WRITTEN REQUEST — Give the listing again exactly, omitting its images.
+===+
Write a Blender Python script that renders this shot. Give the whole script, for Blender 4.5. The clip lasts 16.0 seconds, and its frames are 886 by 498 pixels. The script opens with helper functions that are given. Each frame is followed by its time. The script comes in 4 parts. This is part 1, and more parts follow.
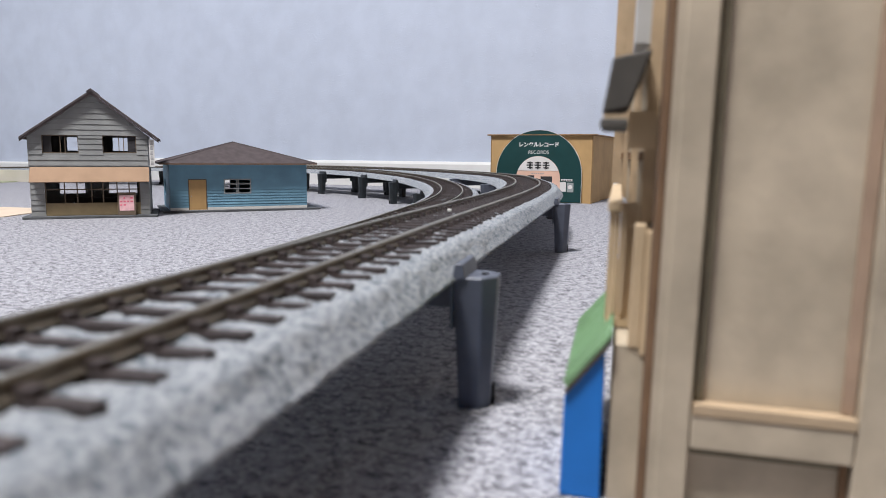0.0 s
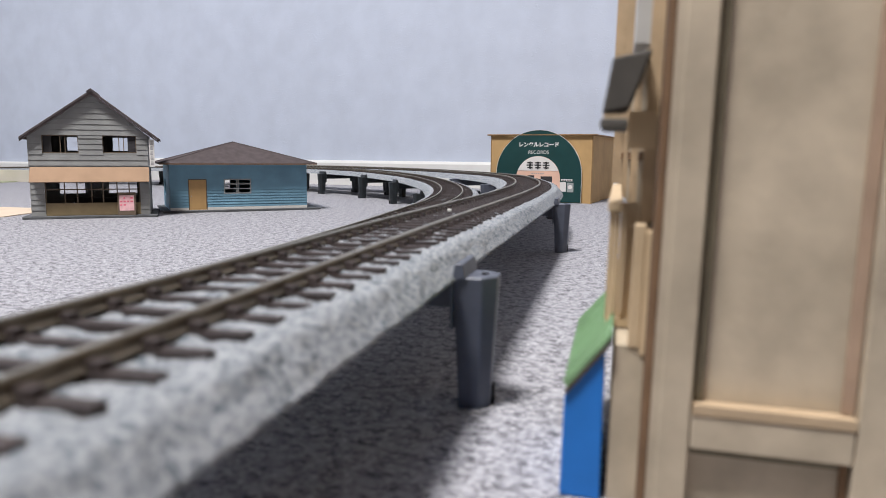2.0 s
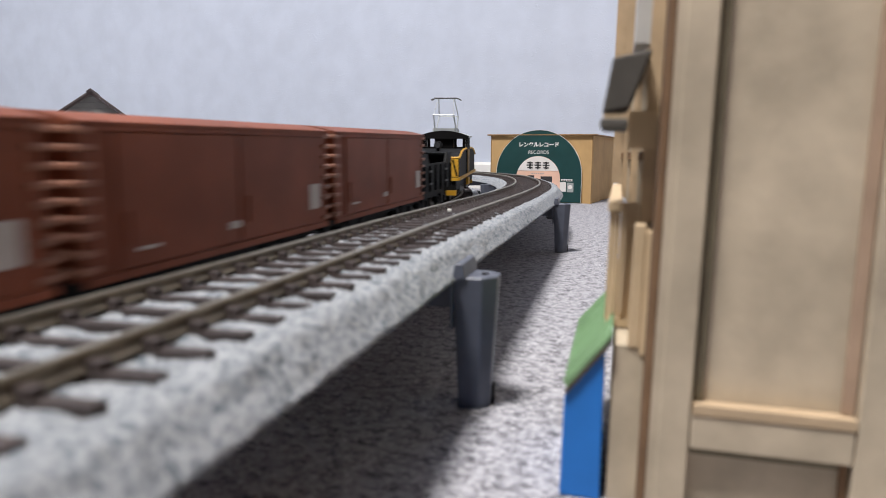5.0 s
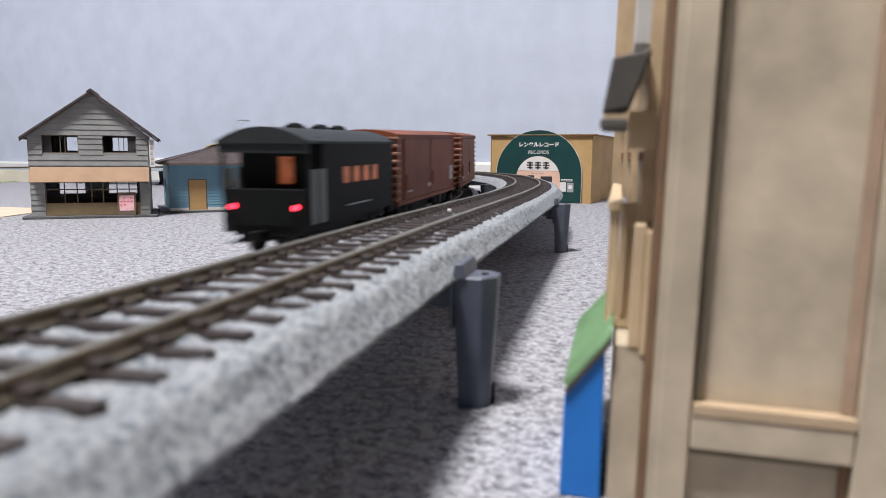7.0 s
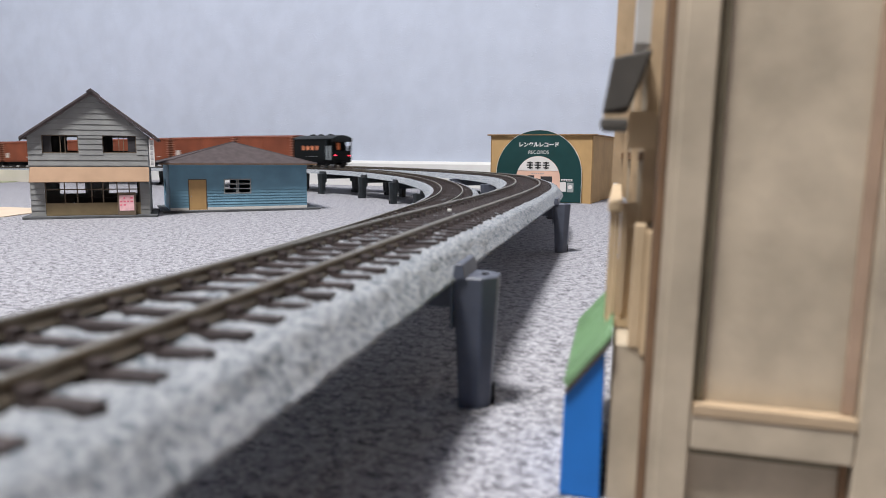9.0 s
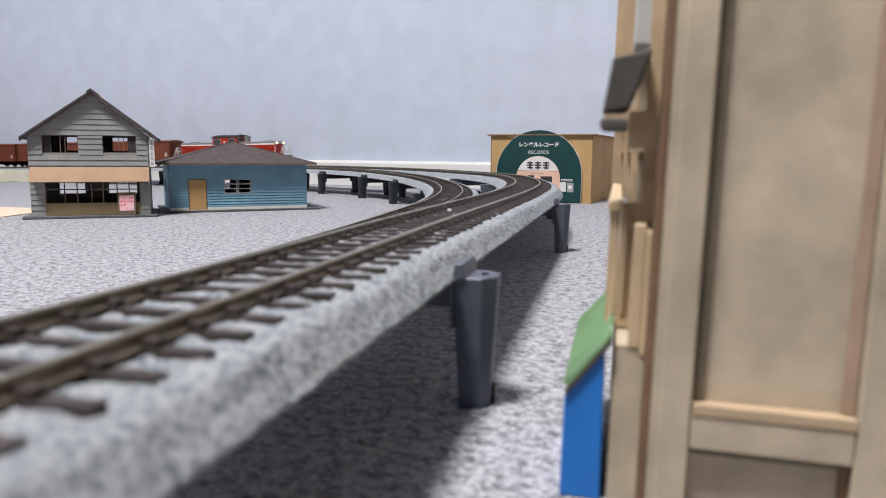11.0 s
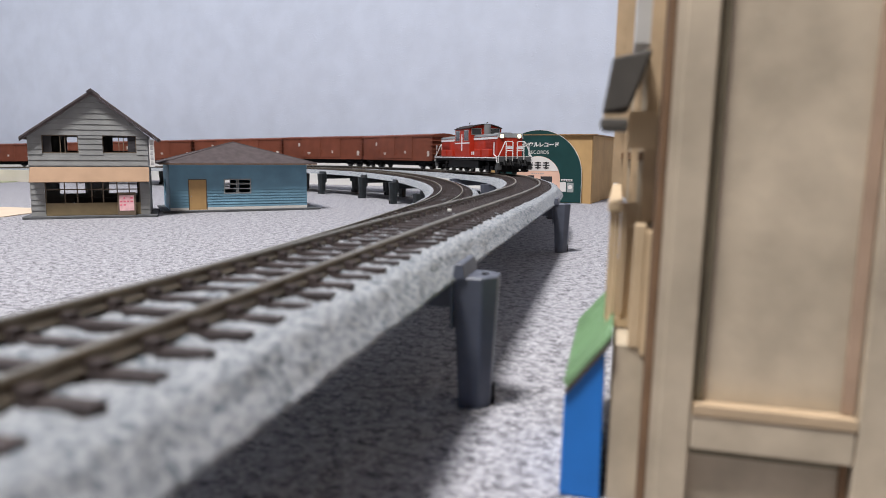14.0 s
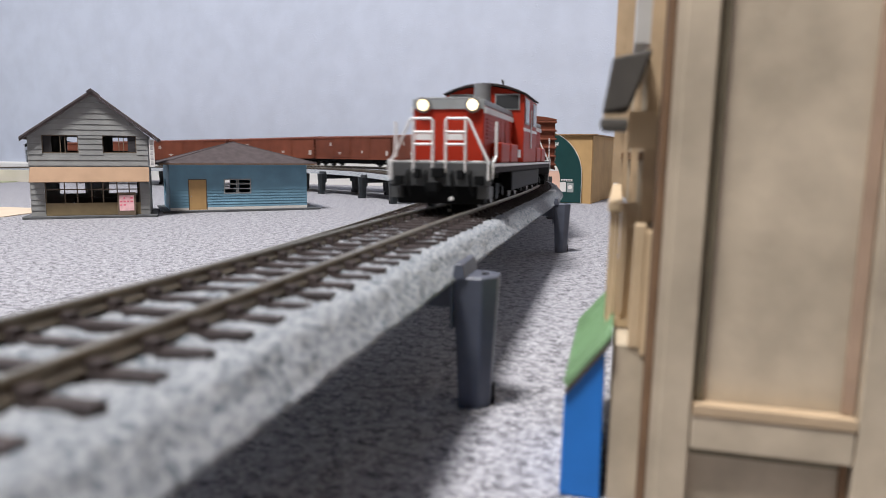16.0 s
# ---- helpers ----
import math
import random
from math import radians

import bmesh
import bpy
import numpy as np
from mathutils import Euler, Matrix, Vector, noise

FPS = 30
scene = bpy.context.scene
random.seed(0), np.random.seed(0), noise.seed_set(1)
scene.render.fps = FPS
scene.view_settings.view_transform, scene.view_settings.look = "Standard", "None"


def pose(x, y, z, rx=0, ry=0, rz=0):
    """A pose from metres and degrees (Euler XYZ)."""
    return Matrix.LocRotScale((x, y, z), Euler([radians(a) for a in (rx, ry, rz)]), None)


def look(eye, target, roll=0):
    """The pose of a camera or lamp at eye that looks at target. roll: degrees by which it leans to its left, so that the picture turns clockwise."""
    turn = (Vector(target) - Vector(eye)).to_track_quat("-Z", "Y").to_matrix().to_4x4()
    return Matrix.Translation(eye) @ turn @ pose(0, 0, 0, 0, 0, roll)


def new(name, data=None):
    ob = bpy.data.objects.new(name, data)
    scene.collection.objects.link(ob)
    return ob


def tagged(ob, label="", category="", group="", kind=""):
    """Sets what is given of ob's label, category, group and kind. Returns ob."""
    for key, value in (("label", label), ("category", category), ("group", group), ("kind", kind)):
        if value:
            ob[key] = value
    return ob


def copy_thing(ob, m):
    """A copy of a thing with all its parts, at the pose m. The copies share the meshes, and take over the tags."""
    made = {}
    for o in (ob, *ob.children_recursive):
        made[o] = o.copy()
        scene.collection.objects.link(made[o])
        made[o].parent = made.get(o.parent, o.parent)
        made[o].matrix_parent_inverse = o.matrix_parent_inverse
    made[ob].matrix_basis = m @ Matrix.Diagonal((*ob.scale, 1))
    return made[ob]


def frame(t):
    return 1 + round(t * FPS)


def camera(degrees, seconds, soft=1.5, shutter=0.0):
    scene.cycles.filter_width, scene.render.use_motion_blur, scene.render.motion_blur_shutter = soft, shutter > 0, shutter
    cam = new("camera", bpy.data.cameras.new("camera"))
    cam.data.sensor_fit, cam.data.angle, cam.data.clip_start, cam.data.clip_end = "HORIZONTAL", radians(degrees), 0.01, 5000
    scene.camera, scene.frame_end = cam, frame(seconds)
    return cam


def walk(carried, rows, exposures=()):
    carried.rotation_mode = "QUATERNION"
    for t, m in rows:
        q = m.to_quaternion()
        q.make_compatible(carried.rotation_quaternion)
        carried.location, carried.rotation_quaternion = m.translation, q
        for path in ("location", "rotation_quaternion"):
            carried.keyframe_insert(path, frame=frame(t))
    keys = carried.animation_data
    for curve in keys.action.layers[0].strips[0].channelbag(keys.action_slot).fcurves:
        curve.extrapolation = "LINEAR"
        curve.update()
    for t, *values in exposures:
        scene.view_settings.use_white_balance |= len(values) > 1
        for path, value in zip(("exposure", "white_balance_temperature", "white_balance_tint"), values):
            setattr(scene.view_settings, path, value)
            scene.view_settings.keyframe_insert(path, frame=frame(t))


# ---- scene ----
cam = camera(63.37, 16.0, soft=0.55, shutter=0.5)
EYE = (0.0, 0.0, 0.057)
aim = math.atan(169 / 1270)
eye_pose = look(EYE, (0.0, math.cos(aim), 0.057 - math.sin(aim)), roll=0.458)
walk(cam, [(0.0, eye_pose), (16.0, eye_pose)], exposures=[
    (0.0, -0.02, 6440, 10.5), (3.0, -0.02, 6690, 11), (4.2, 0.03, 6730, 11), (6.5, 0.10, 6650, 11), (7.0, 0.08, 6570, 11), (8.0, 0.0, 6450, 10.5),
    (9.0, 0.0, 6530, 10.5), (12.5, 0.0, 6600, 11), (16.0, 0.01, 6610, 11)])
cam.data.dof.use_dof = True
cam.data.dof.focus_distance = 0.62
cam.data.dof.aperture_fstop = 26.0

# ---- light: a lit room with a ceiling lamp ----
world = bpy.data.worlds.new("room_air")
scene.world = world
world.use_nodes = True
world.node_tree.nodes["Background"].inputs[0].default_value = (0.68, 0.75, 0.80, 1)
world.node_tree.nodes["Background"].inputs[1].default_value = 0.22


def area_lamp(name, m, size, watts, colour):
    data = bpy.data.lights.new(name, "AREA")
    data.shape, data.size, data.energy, data.color = "DISK", size, watts, colour
    ob = new(name, data)
    ob.matrix_world = m
    return ob


LAMP_AT = (-0.62, -0.36, 2.28)
area_lamp("ceiling_lamp_light", look(LAMP_AT, (-0.62, -0.359, 0)), 0.56, 94, (1.0, 0.988, 0.99))


# ---- materials ----
def material(name, colour, rough=0.6, metal=0.0, vary=0.12, scale=60.0, bump=0.0, bump_scale=400.0, spec=0.4, second=None,
             stains=0.0, stain_scale=9.0, per_object=0.0, emit=0.0, emit_colour=None, dist=0.0006):
    m = bpy.data.materials.new(name)
    m.use_nodes = True
    nt = m.node_tree
    b = nt.nodes["Principled BSDF"]
    b.inputs["Roughness"].default_value = rough
    b.inputs["Metallic"].default_value = metal
    b.inputs["Specular IOR Level"].default_value = spec
    co = nt.nodes.new("ShaderNodeTexCoord").outputs["Object"]

    def noise_tex(s, detail=6.0):
        n = nt.nodes.new("ShaderNodeTexNoise")
        n.inputs["Scale"].default_value, n.inputs["Detail"].default_value = s, detail
        nt.links.new(co, n.inputs["Vector"])
        return n.outputs["Fac"]

    ramp = nt.nodes.new("ShaderNodeValToRGB")
    lo = [c * (1 - vary) for c in colour]
    hi = second if second else [min(1, c * (1 + vary)) for c in colour]
    ramp.color_ramp.elements[0].position, ramp.color_ramp.elements[1].position = 0.36, 0.64
    ramp.color_ramp.elements[0].color, ramp.color_ramp.elements[1].color = (*lo, 1), (*hi, 1)
    nt.links.new(noise_tex(scale), ramp.inputs[0])
    out = ramp.outputs[0]

    def multiply(a, fac, low, high):
        r = nt.nodes.new("ShaderNodeMapRange")
        r.inputs[1].default_value, r.inputs[2].default_value = 0.3, 0.7
        r.inputs[3].default_value, r.inputs[4].default_value = low, high
        nt.links.new(fac, r.inputs[0])
        mix = nt.nodes.new("ShaderNodeVectorMath")
        mix.operation = "SCALE"
        nt.links.new(a, mix.inputs[0])
        nt.links.new(r.outputs[0], mix.inputs["Scale"])
        return mix.outputs[0]

    if stains:
        out = multiply(out, noise_tex(stain_scale, 4), 1 - stains, 1 + stains * 0.6)
    if per_object:
        info = nt.nodes.new("ShaderNodeObjectInfo")
        out = multiply(out, info.outputs["Random"], 1 - per_object, 1 + per_object)
    nt.links.new(out, b.inputs["Base Color"])
    if bump:
        bp = nt.nodes.new("ShaderNodeBump")
        bp.inputs["Strength"].default_value, bp.inputs["Distance"].default_value = bump, dist
        nt.links.new(noise_tex(bump_scale, 4), bp.inputs["Height"])
        nt.links.new(bp.outputs[0], b.inputs["Normal"])
    if emit:
        b.inputs["Emission Color"].default_value = (*(emit_colour or colour), 1)
        b.inputs["Emission Strength"].default_value = emit
    return m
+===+
OUTPUT —
Write a Blender Python script that renders this shot. Give the whole script, for Blender 4.5. The clip lasts 16.0 seconds, and its frames are 886 by 498 pixels. The script opens with helper functions that are given. Each frame is followed by its time. The script comes in 4 parts. This is part 1, and more parts follow.
0.0 s
2.0 s
5.0 s
7.0 s
9.0 s
11.0 s
14.0 s
16.0 s
# ---- helpers ----
import math
import random
from math import radians

import bmesh
import bpy
import numpy as np
from mathutils import Euler, Matrix, Vector, noise

FPS = 30
scene = bpy.context.scene
random.seed(0), np.random.seed(0), noise.seed_set(1)
scene.render.fps = FPS
scene.view_settings.view_transform, scene.view_settings.look = "Standard", "None"


def pose(x, y, z, rx=0, ry=0, rz=0):
    """A pose from metres and degrees (Euler XYZ)."""
    return Matrix.LocRotScale((x, y, z), Euler([radians(a) for a in (rx, ry, rz)]), None)


def look(eye, target, roll=0):
    """The pose of a camera or lamp at eye that looks at target. roll: degrees by which it leans to its left, so that the picture turns clockwise."""
    turn = (Vector(target) - Vector(eye)).to_track_quat("-Z", "Y").to_matrix().to_4x4()
    return Matrix.Translation(eye) @ turn @ pose(0, 0, 0, 0, 0, roll)


def new(name, data=None):
    ob = bpy.data.objects.new(name, data)
    scene.collection.objects.link(ob)
    return ob


def tagged(ob, label="", category="", group="", kind=""):
    """Sets what is given of ob's label, category, group and kind. Returns ob."""
    for key, value in (("label", label), ("category", category), ("group", group), ("kind", kind)):
        if value:
            ob[key] = value
    return ob


def copy_thing(ob, m):
    """A copy of a thing with all its parts, at the pose m. The copies share the meshes, and take over the tags."""
    made = {}
    for o in (ob, *ob.children_recursive):
        made[o] = o.copy()
        scene.collection.objects.link(made[o])
        made[o].parent = made.get(o.parent, o.parent)
        made[o].matrix_parent_inverse = o.matrix_parent_inverse
    made[ob].matrix_basis = m @ Matrix.Diagonal((*ob.scale, 1))
    return made[ob]


def frame(t):
    return 1 + round(t * FPS)


def camera(degrees, seconds, soft=1.5, shutter=0.0):
    scene.cycles.filter_width, scene.render.use_motion_blur, scene.render.motion_blur_shutter = soft, shutter > 0, shutter
    cam = new("camera", bpy.data.cameras.new("camera"))
    cam.data.sensor_fit, cam.data.angle, cam.data.clip_start, cam.data.clip_end = "HORIZONTAL", radians(degrees), 0.01, 5000
    scene.camera, scene.frame_end = cam, frame(seconds)
    return cam


def walk(carried, rows, exposures=()):
    carried.rotation_mode = "QUATERNION"
    for t, m in rows:
        q = m.to_quaternion()
        q.make_compatible(carried.rotation_quaternion)
        carried.location, carried.rotation_quaternion = m.translation, q
        for path in ("location", "rotation_quaternion"):
            carried.keyframe_insert(path, frame=frame(t))
    keys = carried.animation_data
    for curve in keys.action.layers[0].strips[0].channelbag(keys.action_slot).fcurves:
        curve.extrapolation = "LINEAR"
        curve.update()
    for t, *values in exposures:
        scene.view_settings.use_white_balance |= len(values) > 1
        for path, value in zip(("exposure", "white_balance_temperature", "white_balance_tint"), values):
            setattr(scene.view_settings, path, value)
            scene.view_settings.keyframe_insert(path, frame=frame(t))


# ---- scene ----
cam = camera(63.37, 16.0, soft=0.55, shutter=0.5)
EYE = (0.0, 0.0, 0.057)
aim = math.atan(169 / 1270)
eye_pose = look(EYE, (0.0, math.cos(aim), 0.057 - math.sin(aim)), roll=0.458)
walk(cam, [(0.0, eye_pose), (16.0, eye_pose)], exposures=[
    (0.0, -0.02, 6440, 10.5), (3.0, -0.02, 6690, 11), (4.2, 0.03, 6730, 11), (6.5, 0.10, 6650, 11), (7.0, 0.08, 6570, 11), (8.0, 0.0, 6450, 10.5),
    (9.0, 0.0, 6530, 10.5), (12.5, 0.0, 6600, 11), (16.0, 0.01, 6610, 11)])
cam.data.dof.use_dof = True
cam.data.dof.focus_distance = 0.62
cam.data.dof.aperture_fstop = 26.0

# ---- light: a lit room with a ceiling lamp ----
world = bpy.data.worlds.new("room_air")
scene.world = world
world.use_nodes = True
world.node_tree.nodes["Background"].inputs[0].default_value = (0.68, 0.75, 0.80, 1)
world.node_tree.nodes["Background"].inputs[1].default_value = 0.22


def area_lamp(name, m, size, watts, colour):
    data = bpy.data.lights.new(name, "AREA")
    data.shape, data.size, data.energy, data.color = "DISK", size, watts, colour
    ob = new(name, data)
    ob.matrix_world = m
    return ob


LAMP_AT = (-0.62, -0.36, 2.28)
area_lamp("ceiling_lamp_light", look(LAMP_AT, (-0.62, -0.359, 0)), 0.56, 94, (1.0, 0.988, 0.99))


# ---- materials ----
def material(name, colour, rough=0.6, metal=0.0, vary=0.12, scale=60.0, bump=0.0, bump_scale=400.0, spec=0.4, second=None,
             stains=0.0, stain_scale=9.0, per_object=0.0, emit=0.0, emit_colour=None, dist=0.0006):
    m = bpy.data.materials.new(name)
    m.use_nodes = True
    nt = m.node_tree
    b = nt.nodes["Principled BSDF"]
    b.inputs["Roughness"].default_value = rough
    b.inputs["Metallic"].default_value = metal
    b.inputs["Specular IOR Level"].default_value = spec
    co = nt.nodes.new("ShaderNodeTexCoord").outputs["Object"]

    def noise_tex(s, detail=6.0):
        n = nt.nodes.new("ShaderNodeTexNoise")
        n.inputs["Scale"].default_value, n.inputs["Detail"].default_value = s, detail
        nt.links.new(co, n.inputs["Vector"])
        return n.outputs["Fac"]

    ramp = nt.nodes.new("ShaderNodeValToRGB")
    lo = [c * (1 - vary) for c in colour]
    hi = second if second else [min(1, c * (1 + vary)) for c in colour]
    ramp.color_ramp.elements[0].position, ramp.color_ramp.elements[1].position = 0.36, 0.64
    ramp.color_ramp.elements[0].color, ramp.color_ramp.elements[1].color = (*lo, 1), (*hi, 1)
    nt.links.new(noise_tex(scale), ramp.inputs[0])
    out = ramp.outputs[0]

    def multiply(a, fac, low, high):
        r = nt.nodes.new("ShaderNodeMapRange")
        r.inputs[1].default_value, r.inputs[2].default_value = 0.3, 0.7
        r.inputs[3].default_value, r.inputs[4].default_value = low, high
        nt.links.new(fac, r.inputs[0])
        mix = nt.nodes.new("ShaderNodeVectorMath")
        mix.operation = "SCALE"
        nt.links.new(a, mix.inputs[0])
        nt.links.new(r.outputs[0], mix.inputs["Scale"])
        return mix.outputs[0]

    if stains:
        out = multiply(out, noise_tex(stain_scale, 4), 1 - stains, 1 + stains * 0.6)
    if per_object:
        info = nt.nodes.new("ShaderNodeObjectInfo")
        out = multiply(out, info.outputs["Random"], 1 - per_object, 1 + per_object)
    nt.links.new(out, b.inputs["Base Color"])
    if bump:
        bp = nt.nodes.new("ShaderNodeBump")
        bp.inputs["Strength"].default_value, bp.inputs["Distance"].default_value = bump, dist
        nt.links.new(noise_tex(bump_scale, 4), bp.inputs["Height"])
        nt.links.new(bp.outputs[0], b.inputs["Normal"])
    if emit:
        b.inputs["Emission Color"].default_value = (*(emit_colour or colour), 1)
        b.inputs["Emission Strength"].default_value = emit
    return m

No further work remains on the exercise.